Animation scripts:

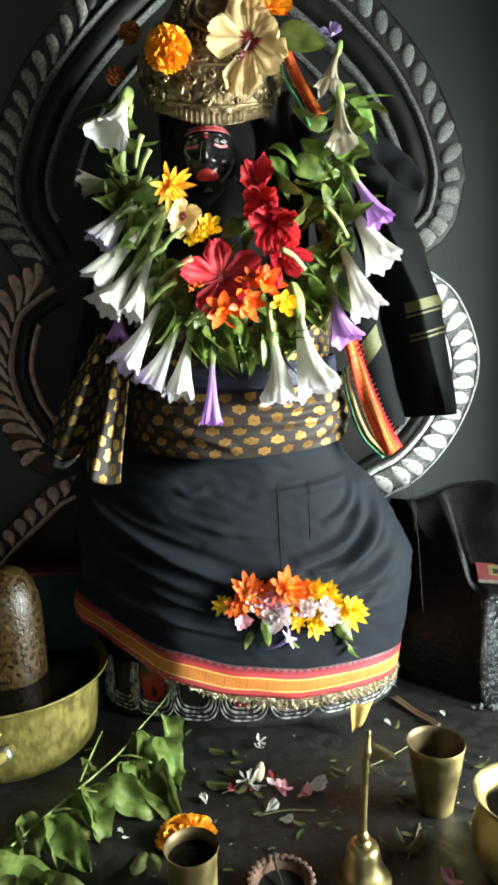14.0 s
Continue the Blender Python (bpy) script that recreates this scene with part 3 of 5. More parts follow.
WEST_LEAF, PLAIN_OVAL = leaf_relief(0.0108, 0.040, 0.036, MOTTLED_OFF_WHITE, 0.30), oval_relief(0.0120, 0.044, 2.0, WORN_BLACK)
OVAL, BLOCK = oval_relief(0.0138, 0.044, 2.0, RELIEF_SHADED_GREY), oval_relief(0.0135, 0.032, 3.2, RELIEF_SHADED_GREY)
rng = random.Random(4)
for side in (1, -1):
    up = [Vector((side * p.x, 0, p.z)) for p in outline(UPPER if side > 0 else UPPER_WEST, 72)]
    lo = [Vector((side * p.x, 0, p.z)) for p in outline(LOWER if side > 0 else LOWER_WEST, 56)]
    ft = [Vector((side * p.x, 0, p.z)) for p in outline(FOOT if side > 0 else FOOT_WEST, 20)]
    paint = ARCH_WHITE if side > 0 else MOTTLED_TAN
    for path, ground, rib, wide in ((up, WORN_BLACK, ARCH_SHADED_GREY, 0.047), (lo, SPECKLED if side > 0 else OXBLOOD, paint, 0.050), (ft, OXBLOOD, paint, 0.036)):
        part("leaf_band", moulding(path, side, 0.0, wide, 0.003, 0.021), ground, arch)
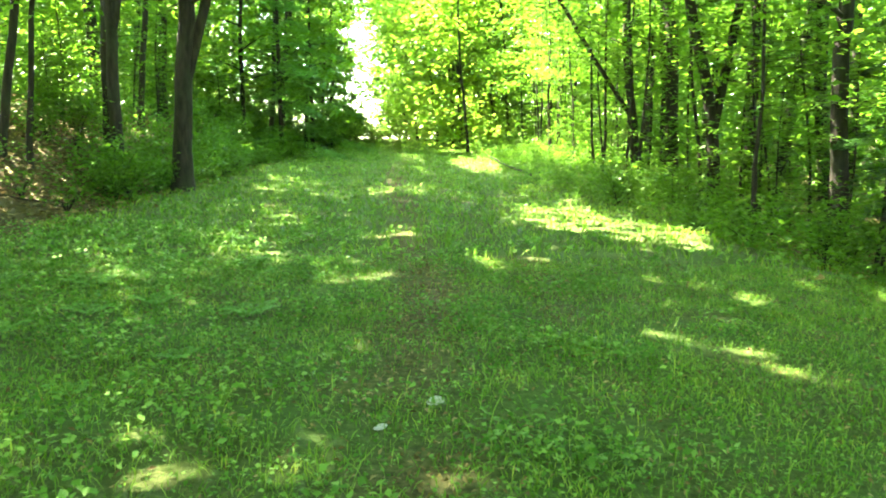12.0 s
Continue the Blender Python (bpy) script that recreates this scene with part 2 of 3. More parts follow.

Work instructions:
Transcribe all the records above word for word, without their images.

Result:
14.0 s
Continue the Blender Python (bpy) script that recreates this scene with part 3 of 5. More parts follow.
WEST_LEAF, PLAIN_OVAL = leaf_relief(0.0108, 0.040, 0.036, MOTTLED_OFF_WHITE, 0.30), oval_relief(0.0120, 0.044, 2.0, WORN_BLACK)
OVAL, BLOCK = oval_relief(0.0138, 0.044, 2.0, RELIEF_SHADED_GREY), oval_relief(0.0135, 0.032, 3.2, RELIEF_SHADED_GREY)
rng = random.Random(4)
for side in (1, -1):
    up = [Vector((side * p.x, 0, p.z)) for p in outline(UPPER if side > 0 else UPPER_WEST, 72)]
    lo = [Vector((side * p.x, 0, p.z)) for p in outline(LOWER if side > 0 else LOWER_WEST, 56)]
    ft = [Vector((side * p.x, 0, p.z)) for p in outline(FOOT if side > 0 else FOOT_WEST, 20)]
    paint = ARCH_WHITE if side > 0 else MOTTLED_TAN
    for path, ground, rib, wide in ((up, WORN_BLACK, ARCH_SHADED_GREY, 0.047), (lo, SPECKLED if side > 0 else OXBLOOD, paint, 0.050), (ft, OXBLOOD, paint, 0.036)):
        part("leaf_band", moulding(path, side, 0.0, wide, 0.003, 0.021), ground, arch)
12.0 s
Continue the Blender Python (bpy) script that recreates this scene with part 2 of 3. More parts follow.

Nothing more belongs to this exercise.